In other words, faith toward God in prayer (supplication) precedes the release of the command of faith (the word of power). But both of these concepts (supplication and the word of power) are described by the one word: faith. (pistis in Greek).
So, does God have faith? Well, we might ask does God speak words which He expects to change things? Did God create the universe by speaking words that He expected to “transform the created order”? Is it a valid usage of the word “faith” to describe the power released in words, whether human or divine, sent for to change or transform the created order? I believe it is. Is it appropriate to call this having “the God-kind of faith”? I think so.
In fact, on of the most respected Greek scholars coined this phrase to describe what Jesus was talking about in Mark 11:22. Hank Hanegraaff refers to this man, A.T. Robertson, as “almost universally accepted as the final word on Greek grammar.” (Christianity In Crisis, p. 90).
So what does A.T. Robertson say about the phrase ‘have faith in God’ in Mk. 11:22? Robertson says, “in Mark 11:22… we rightly translate ‘have faith in God, though the genitive [the Greek case] does not mean ‘in’, but only the God kind of faith.” (A Grammar of the Greek New Testament in the Light of Historical Research, p. 500).
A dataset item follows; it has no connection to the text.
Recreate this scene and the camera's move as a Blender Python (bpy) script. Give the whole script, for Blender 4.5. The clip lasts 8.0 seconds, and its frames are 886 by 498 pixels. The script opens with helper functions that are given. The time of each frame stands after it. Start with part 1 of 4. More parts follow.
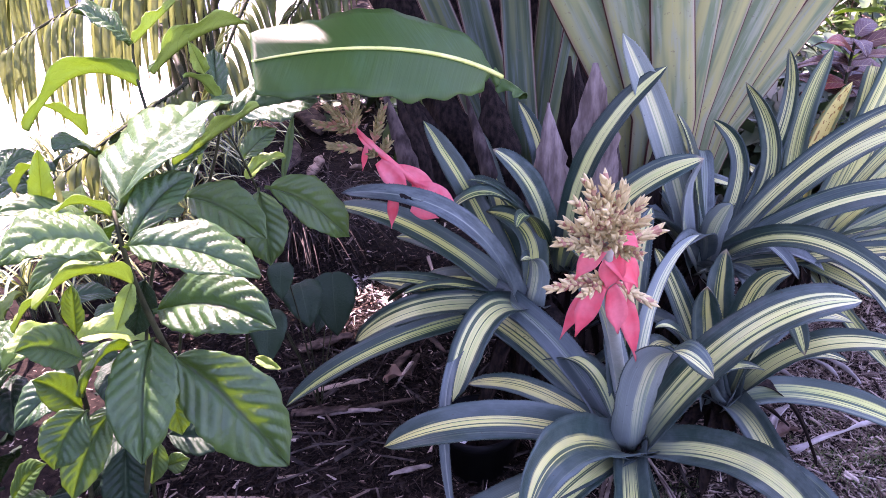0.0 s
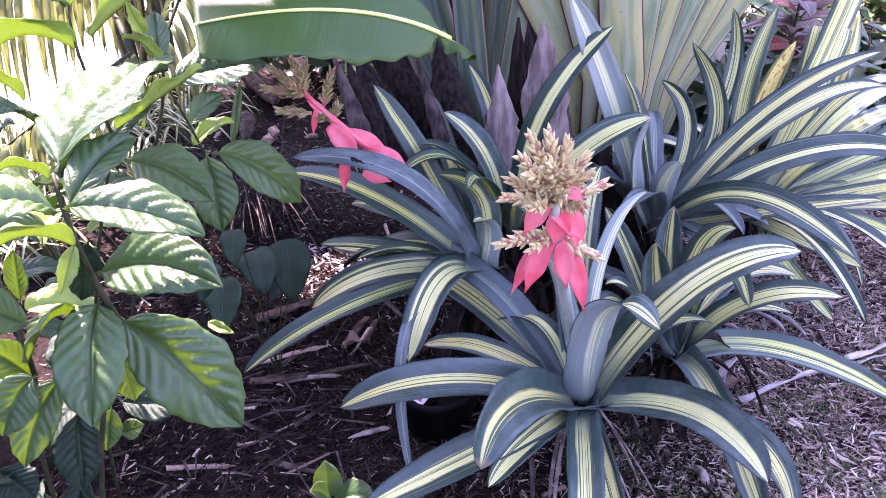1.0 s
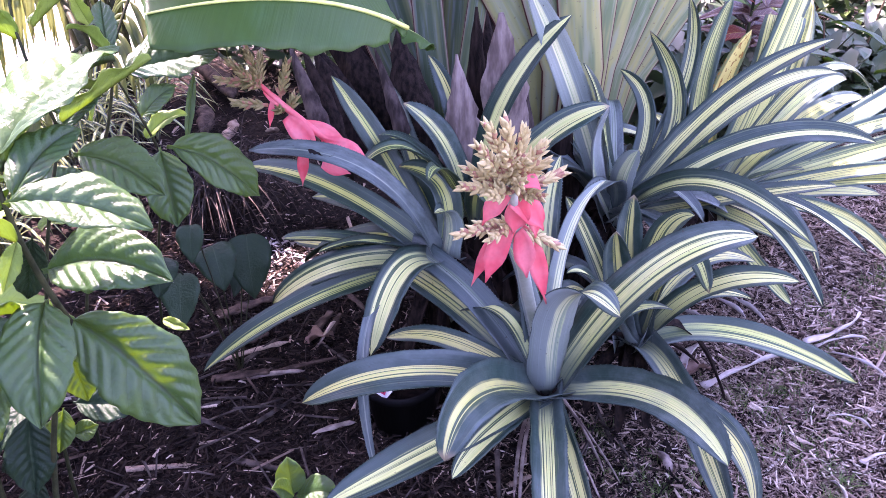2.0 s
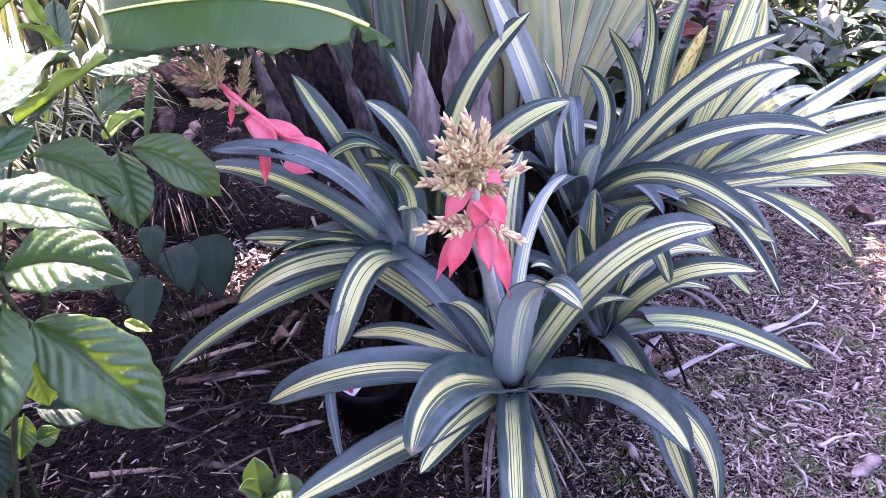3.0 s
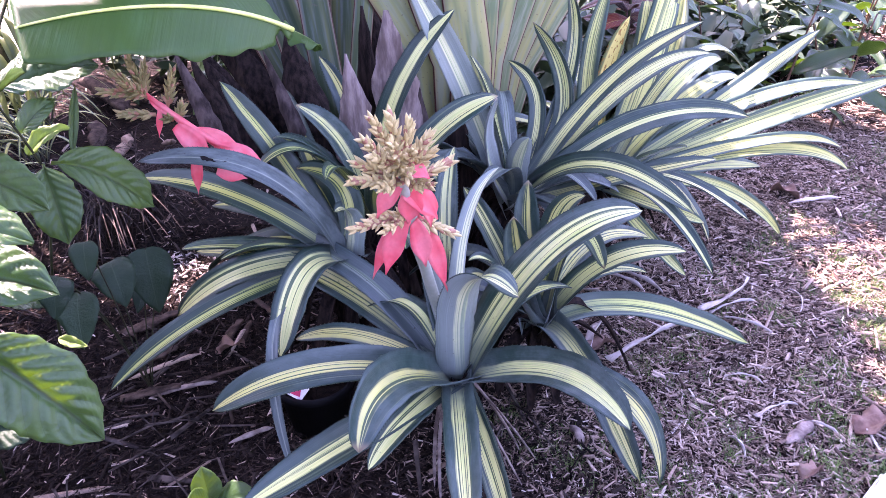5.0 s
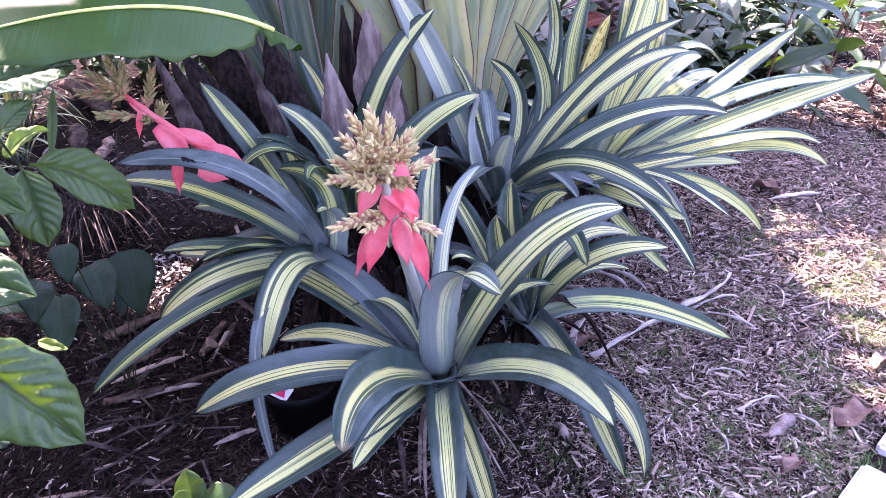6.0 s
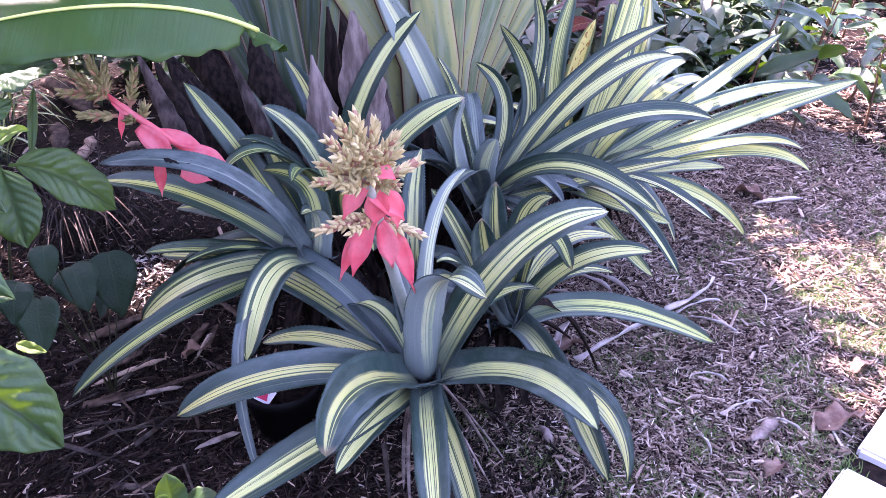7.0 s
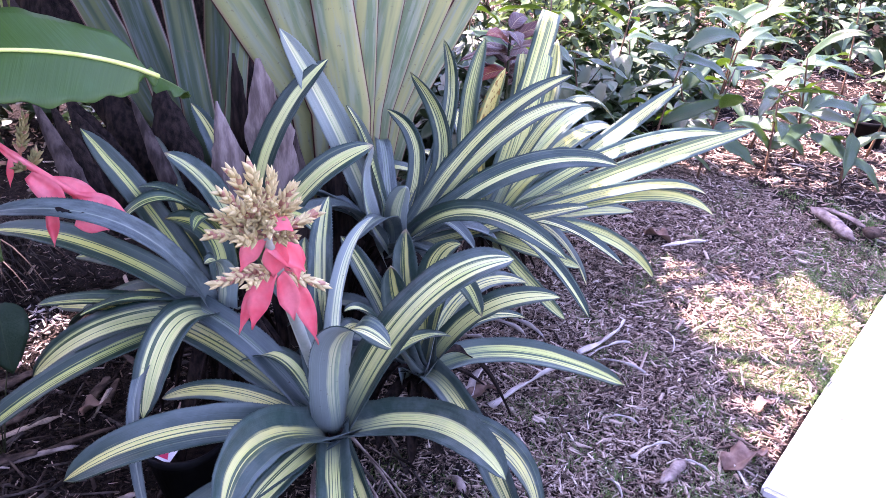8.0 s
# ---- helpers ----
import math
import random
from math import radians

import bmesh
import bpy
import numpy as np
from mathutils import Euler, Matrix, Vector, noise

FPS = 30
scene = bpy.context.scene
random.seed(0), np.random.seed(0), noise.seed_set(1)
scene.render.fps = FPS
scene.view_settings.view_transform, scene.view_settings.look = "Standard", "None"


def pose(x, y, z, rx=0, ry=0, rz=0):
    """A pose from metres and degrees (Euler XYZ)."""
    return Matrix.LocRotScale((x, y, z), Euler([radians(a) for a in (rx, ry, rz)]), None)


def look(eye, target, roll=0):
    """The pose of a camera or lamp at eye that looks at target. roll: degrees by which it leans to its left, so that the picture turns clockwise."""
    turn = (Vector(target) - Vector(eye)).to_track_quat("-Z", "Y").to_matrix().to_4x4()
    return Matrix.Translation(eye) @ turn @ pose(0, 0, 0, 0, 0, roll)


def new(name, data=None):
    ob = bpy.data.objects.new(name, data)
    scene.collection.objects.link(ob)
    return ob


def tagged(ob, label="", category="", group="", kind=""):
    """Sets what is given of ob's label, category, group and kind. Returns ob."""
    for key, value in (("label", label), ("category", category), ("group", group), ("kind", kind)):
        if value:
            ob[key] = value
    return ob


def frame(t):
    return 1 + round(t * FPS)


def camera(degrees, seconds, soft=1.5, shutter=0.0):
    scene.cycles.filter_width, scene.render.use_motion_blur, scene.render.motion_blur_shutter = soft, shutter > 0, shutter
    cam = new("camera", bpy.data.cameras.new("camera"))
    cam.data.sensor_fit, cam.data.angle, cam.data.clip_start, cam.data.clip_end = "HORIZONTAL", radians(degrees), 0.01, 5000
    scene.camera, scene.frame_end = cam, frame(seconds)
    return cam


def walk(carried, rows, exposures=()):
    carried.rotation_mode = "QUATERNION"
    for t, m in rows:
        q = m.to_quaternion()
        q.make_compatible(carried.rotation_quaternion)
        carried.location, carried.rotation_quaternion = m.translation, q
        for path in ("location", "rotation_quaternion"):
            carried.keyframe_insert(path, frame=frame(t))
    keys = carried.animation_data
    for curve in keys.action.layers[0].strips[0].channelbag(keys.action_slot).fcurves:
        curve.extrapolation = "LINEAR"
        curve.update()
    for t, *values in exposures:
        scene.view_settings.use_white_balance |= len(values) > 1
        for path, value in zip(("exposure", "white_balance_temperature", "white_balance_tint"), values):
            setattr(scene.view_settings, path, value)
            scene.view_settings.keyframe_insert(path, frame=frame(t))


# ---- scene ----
cam = camera(59.2, 8.0, 0.5)
PATH = [
    (0, (0.104, 0.088, 1.38), (0.043, 1.853, 0.442), -1.8),
    (0.5, (0.12, 0.076, 1.372), (0.088, 1.824, 0.401), -2.0),
    (1, (0.125, 0.068, 1.365), (0.157, 1.799, 0.363), -1.7),
    (1.5, (0.132, 0.074, 1.359), (0.19, 1.798, 0.346), -1.8),
    (2, (0.139, 0.075, 1.355), (0.253, 1.793, 0.337), -1.3),
    (3.5, (0.149, 0.058, 1.354), (0.381, 1.761, 0.333), -1.2),
    (4, (0.156, 0.051, 1.354), (0.43, 1.749, 0.333), -1.5),
    (4.5, (0.162, 0.045, 1.355), (0.463, 1.738, 0.333), -1.9),
    (6, (0.174, 0.035, 1.352), (0.531, 1.717, 0.33), -2.2),
    (6.5, (0.173, 0.038, 1.35), (0.542, 1.714, 0.323), -2.0),
    (7, (0.174, 0.041, 1.351), (0.571, 1.716, 0.333), -1.2),
    (7.5, (0.191, 0.045, 1.353), (0.665, 1.711, 0.352), 0.2),
    (8, (0.218, 0.047, 1.359), (0.808, 1.718, 0.432), 1.2),
]
walk(cam, [(t, look(eye, target, roll)) for t, eye, target, roll in PATH], [(0.0, 3.12, 6700, 67), (0.8, 3.43, 6640, 67), (4.5, 3.43, 6700, 64), (8.0, 3.31, 6550, 58)])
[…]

This most universally accepted Greek scholar tells us that the “God kind of faith” is the true meaning of Mark 11:22!
God speaks things into existence. When He declares something, He believes it will come to pass.
Psalms 33:9 – For He spoke, and it was done; He commanded, and it stood fast.
We are created in His image and likeness. As we submit to Him and seek to do His will, He authorizes us to speak on His behalf and with His authority.